The change fits one or more of the following criteria:
- Requires minor clarifications to SSP control descriptions, diagrams, or attachments - not changing the substance of implementation of a requirement.
- Relaxes requirements in our policies and procedures.
- Adds or removes a point of contact for our system (a named person in our SSP, such as a new System Owner).
- Changes to some aspect of our external system boundary, such as ports, that don’t change the risk posture.
- Removing use of an external service.
- Minor updates (that don’t have security impact) to roles and authorized privileges listed in the Types of Users table.
- Removing internal dependencies. (In other words, simplifying a diagram.)
- Exposing a new brokered service or service plan for customers.
- Changing a substantial aspect of our logging that isn’t required by our SSP.
- Using an additional aspect of an existing protocol that we already use.

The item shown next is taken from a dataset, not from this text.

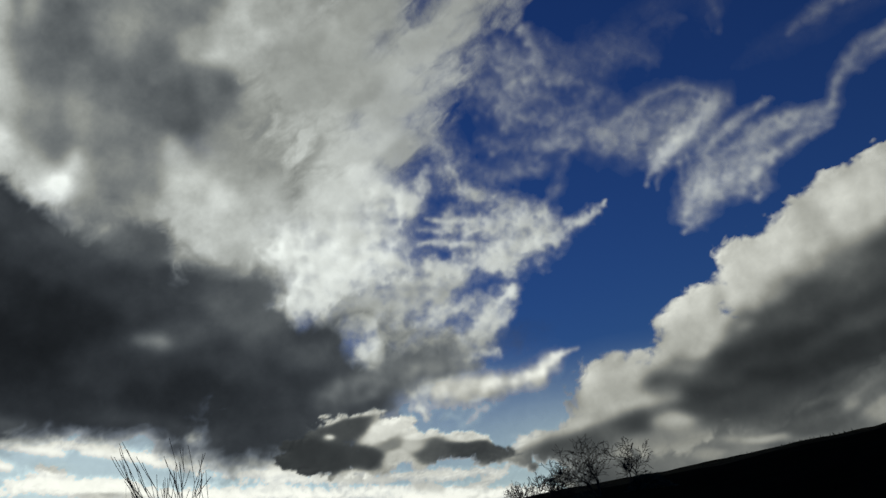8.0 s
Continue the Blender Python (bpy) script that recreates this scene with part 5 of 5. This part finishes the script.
distant_cloud = Cloud('distant_cloud', 'flat grey cloud bands with cream gaps near the hills', edge=0.45, rough=0.60, grain=1.1, opacity=1.00, depth=2.62, grey=0.20, lie=0, draw=4.50, soft=0.09, side_light=0.20)
distant_cloud.puffs([(27.4, 1.7, 7.6, 1.9, 4), (38.6, 3.2, 8.6, 1.9, 8), (35.0, 1.1, 11.1, 1.1, 7), (48.3, 2.8, 17.2, 1.1, 7), (58.6, 3.9, 8.5, 0.7, 12), (65.2, 5.3, 7.2, 0.6, 15), (69.3, 6.6, 8.9, 0.6, 15), (73.9, 7.9, 4.2, 0.9, 18), (27.7, 0.5, 5.9, 1.4, -3), (21.7, 0.9, 5.4, 1.7, -3), (40.0, 5.2, 4.7, 1.4, 14), (43.5, 5.6, 1.7, 0.8, 15), (22.9, 1.7, 4.0, 0.8, -4), (28.7, 1.9, 3.9, 1.0, 9)])
distant_cloud.puffs([(33.7, 2.4, 3.1, 0.8, 15), (37.0, 3.2, 2.4, 0.9, 17)])
distant_cloud.gaps([(46.8, 7.4, 2.1, 0.5, 27)])
distant_cloud.tones([(26.1, 3.4, 1.0, 0.3, 9, 1.43), (27.7, 3.2, 0.4, 0.2, -12, 1.28), (27.3, 2.2, 1.5, 0.3, -0, 2.26), (26.6, 1.6, 0.7, 0.2, -3, 1.28), (27.8, 1.3, 1.5, 0.2, -13, 1.28), (29.1, 1.1, 0.9, 0.2, -13, 1.28), (27.1, 0.7, 0.9, 0.2, -8, 1.77), (31.6, 2.3, 3.1, 0.5, 8, 2.89), (30.3, 1.1, 1.8, 0.3, 8, 2.49), (36.1, 3.8, 1.0, 0.2, 8, 2.49), (35.9, 1.9, 1.3, 0.3, 12, 1.28), (35.0, 1.3, 0.4, 0.3, 7, 1.14), (38.2, 1.5, 0.7, 0.5, 7, 1.43), (38.8, 2.0, 0.7, 0.2, 7, 1.28)])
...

- Changing a substantial aspect of how we manage free trial (sandboxes) spaces.
- Adding an additional service plan to an AWS service that we already broker.
- Adding a high-availability plan to a service that cloud.gov operates.
When a change requires an approved SCR but not 3PAO testing
SCR must be submitted at least 30 days ahead of planned change.
- Would require changing the SSP in a non-trivial way (such as updating the control descriptions, diagrams, tables, or attachments to reflect the new or changed functionality), but it primarily uses existing 3PAO-tested features in AWS or cloud.gov to implement the change.
- Integrating a new external service that has a FedRAMP Moderate or higher authorization, using an existing integration system.
- Adding a new component to the system inside the authorization boundary that doesn’t substantially change the risk posture.
- Integrating a new open source codebase that we’ve reviewed according to our procedures.
- Integrating a new service that is FedRAMP Authorized in AWS GovCloud.
When a change requires both an approved SCR and 3PAO testing
SCR must be submitted at least 30 days ahead of planned change.
The change fits one or more of the following criteria:
- Changes the system boundary by adding a new component that substantially changes the risk posture.
- Changes our risk posture in a major way not reflected in our SSP.
- Integrating a new external service that does not have a FedRAMP Moderate or higher authorization.
- Integrating a new external service using a new integration system.
- Adding new brokered services that we operate.
- Exposing new services on new domains or IP ranges.
- Modifications to cryptographic modules or services.
- Adding a built-in Continuous Integration / Continuous Deployment service (such as providing brokered Concourse to tenant applications).
- Giving customer agencies a way to restrict network requests from agency staff to a specific set of IP origins, to support their TIC compliance.